Gigs, gigs, gigs. There was a time, ooh about 30 years ago, when I’d be out at gigs two or three times a week. Lockdown aside, I can count on one hand the number of music gigs, as opposed to spoken word events, I’ve been to in the past couple of years.

Last night I saw The Divine Comedy with a dear pal who’s been unwell. In fact, I wondered if I’d be going on me tod but no, we got to meet and catch up in the City Tavern pub before heading to The City Hall. Our night was off to a cracking start!

I’m ashamed to say we walked into the stalls as support act Ren Harvieu started her final song. She was terrific and I will go and investigate her sound.

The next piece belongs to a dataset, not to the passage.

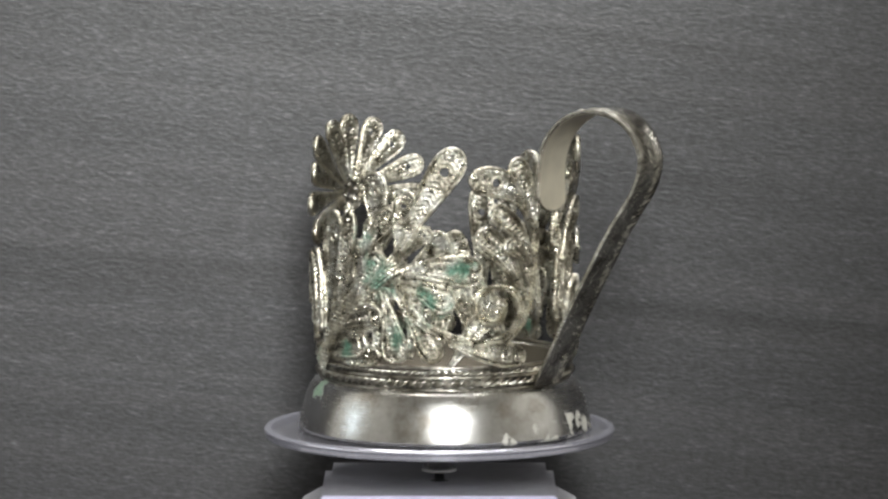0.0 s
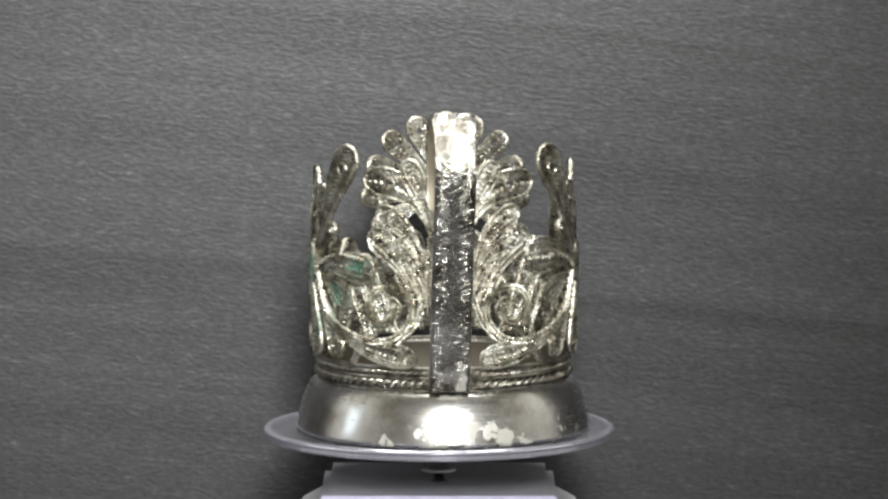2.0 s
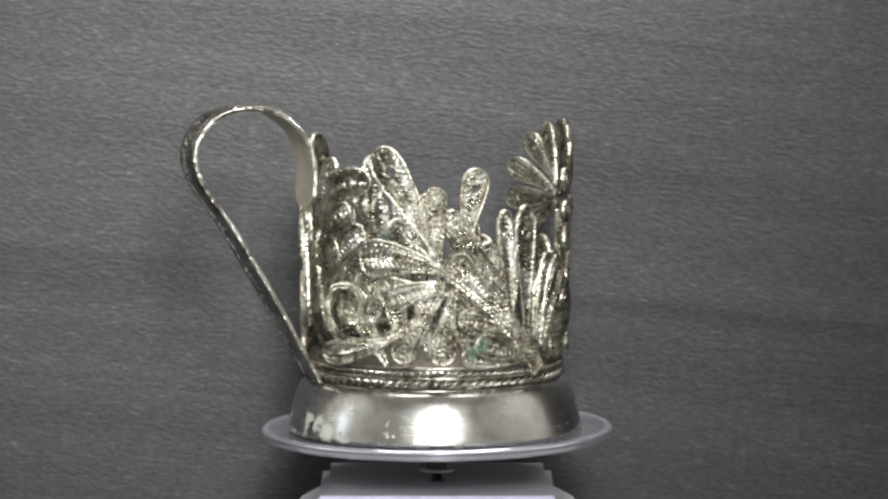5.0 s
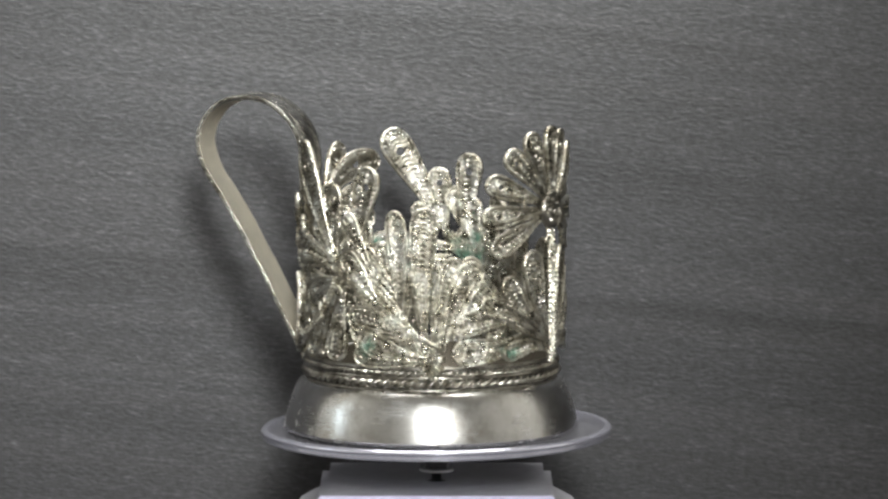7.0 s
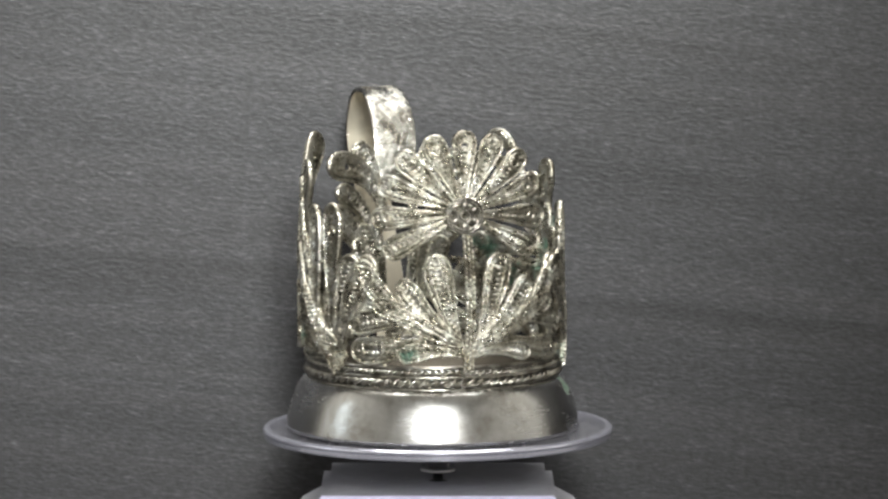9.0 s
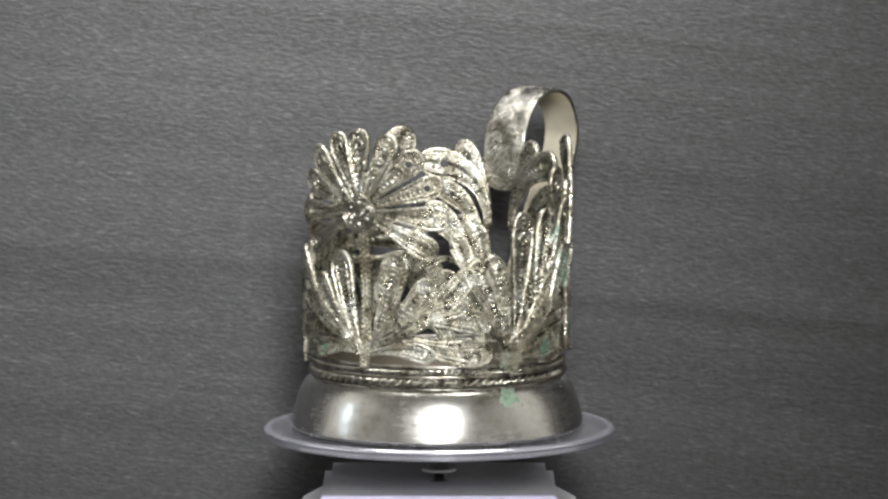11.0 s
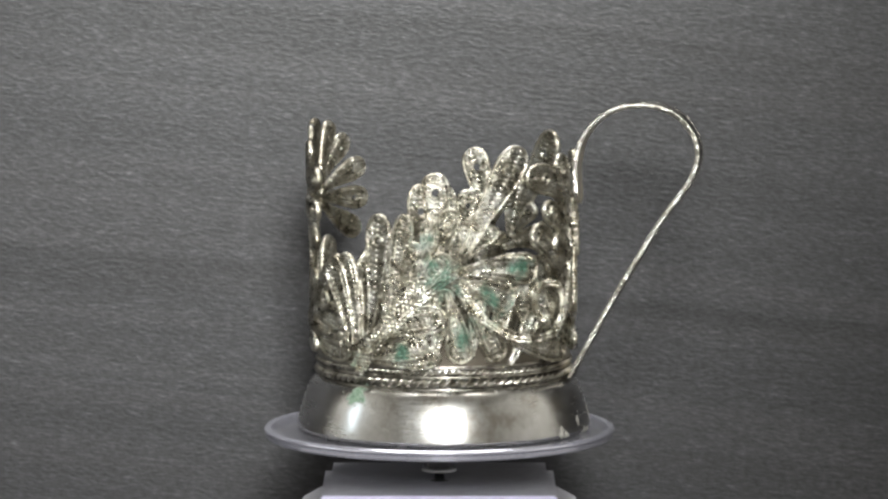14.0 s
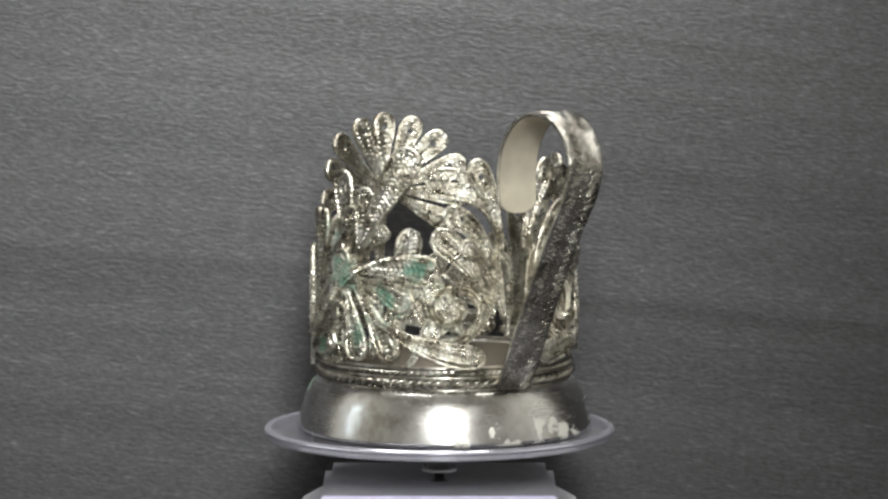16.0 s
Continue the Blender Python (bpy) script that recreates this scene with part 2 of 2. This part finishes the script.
def petal(parent, row, lift=0.0, sign=1):
    """A drop of twisted wire: rim, inner rim, eye at the tip and a fill of fine zigzag wire."""
    a0, z0, a1, z1, width, bend = row[:6]
    if a1 - a0 > 180:
        a1 -= 360
    if a0 - a1 > 180:
        a1 += 360
    k = BODY * math.pi / 180 * sign
    at, length = petal_frame(a0 * k, z0, a1 * k, z1, bend * sign)
    half = width / 2

    def side(u, f):
        x, z, nx, nz = at(u)
        w = half * girth(u) * f
        return (x + nx * w, z + nz * w)
    bm = bmesh.new()
    n = max(16, int(length / 0.62))
    us = [1 - (1 - i / n) ** 1.7 for i in range(n + 1)]

    def loop(f, u0=0.0, u1=1.0):
        vs = [u0 + (u1 - u0) * u for u in us]
        return [side(u, f) for u in vs] + [side(u, -f) for u in reversed(vs[:-1])]
    wire(bm, loop(1), 0.90, 1.6, lift, 0.17)
    ob = part("petal", bm, WIRE, parent)
    # an inner rim, an eye on the tall petals, and a fill of fine slanting ribs
    bm = bmesh.new()
    double = random.random() < 0.3
    eye = z1 > 55
    if double or not eye:
        wire(bm, loop(0.54, 0.12, 0.88), 0.62, 1.1, lift + 0.1, 0.16)
    x, z, _, _ = at(0.79)
    r = half * 0.27
    if eye:
        wire(bm, [(x + r * math.cos(j * math.pi / 6), z + r * math.sin(j * math.pi / 6)) for j in range(12)], 0.6, 1.2, lift + 0.1, 0.12, True)
    part("inner_wire", bm, WIRE, ob)
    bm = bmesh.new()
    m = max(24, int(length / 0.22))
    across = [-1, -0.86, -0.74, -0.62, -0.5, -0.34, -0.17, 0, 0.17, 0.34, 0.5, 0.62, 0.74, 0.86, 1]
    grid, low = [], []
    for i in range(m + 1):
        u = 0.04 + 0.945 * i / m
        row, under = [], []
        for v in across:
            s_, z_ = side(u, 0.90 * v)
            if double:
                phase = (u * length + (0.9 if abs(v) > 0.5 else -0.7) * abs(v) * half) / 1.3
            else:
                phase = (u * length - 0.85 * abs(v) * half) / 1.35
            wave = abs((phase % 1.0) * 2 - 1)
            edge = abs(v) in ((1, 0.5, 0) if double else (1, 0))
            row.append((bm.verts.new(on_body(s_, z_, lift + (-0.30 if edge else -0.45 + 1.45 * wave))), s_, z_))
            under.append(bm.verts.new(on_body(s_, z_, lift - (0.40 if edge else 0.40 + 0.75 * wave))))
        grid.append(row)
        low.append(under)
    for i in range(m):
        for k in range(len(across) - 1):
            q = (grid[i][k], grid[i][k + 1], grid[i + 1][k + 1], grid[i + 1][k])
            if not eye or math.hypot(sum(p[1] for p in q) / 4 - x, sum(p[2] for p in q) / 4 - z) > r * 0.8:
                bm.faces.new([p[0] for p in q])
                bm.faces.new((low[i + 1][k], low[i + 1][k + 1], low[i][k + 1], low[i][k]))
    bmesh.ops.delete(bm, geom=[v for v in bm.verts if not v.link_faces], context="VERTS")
    part("pressed_fill", bm, SHEET, ob, "ribbed darker silver wire fill")
    return ob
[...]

I’ve blogged about Neil Hannon before because I love his songs. I got into The Divine Comedy around the time of Liberation and it’s one of my fave albums of all time. You can read my blog in praise of that album here

Last night I was part of a happy audience singing along to a set showcasing the latest album: Charmed Life- The Best of The Divine Comedy. It was life-affirming to join in a collective “Whoooo!” at the start of Something for the Weekend but something was wrong. Neil had to make an announcement.

For the first time in the band’s 40 date tour they were informed on stage that 02 City Hall staff would pull the plug on the gig unless punters returned to their seats from the aisles.

Neil handled the situation well and we did what we were told to do before twisting and jiving and clapping along to The National Express. Was it me or did the audience put more effort into the words “your arse is the size of a small country”? I for one was directing it at O2-see-what-you-can-and-can’t-do-at-one-of-your-venues.

Neil is a terrific songwriter but last night reminded me about his astonishing voice. Check out his version of Frankie’s The Power of Love, the hymn Dear Lord and Father of Mankind and this version of Songs of Love, performed on an RTE tribute show for Dermot Morgan.

Last night was also Eurovision finale. There was one tease from Neil but no, the band did not play My Lovely Horse.

Thanks to my pal , I got home in time to watch the last half hour of Eurovision. The show’s always been political and it was fitting that people power voted Ukraine into the top spot.

And today it’s the mournful melody and the positive pounding beat of Kalush Orchestra’s Stefania that’s in my head along with memories of the divine voice of Neil Hannon.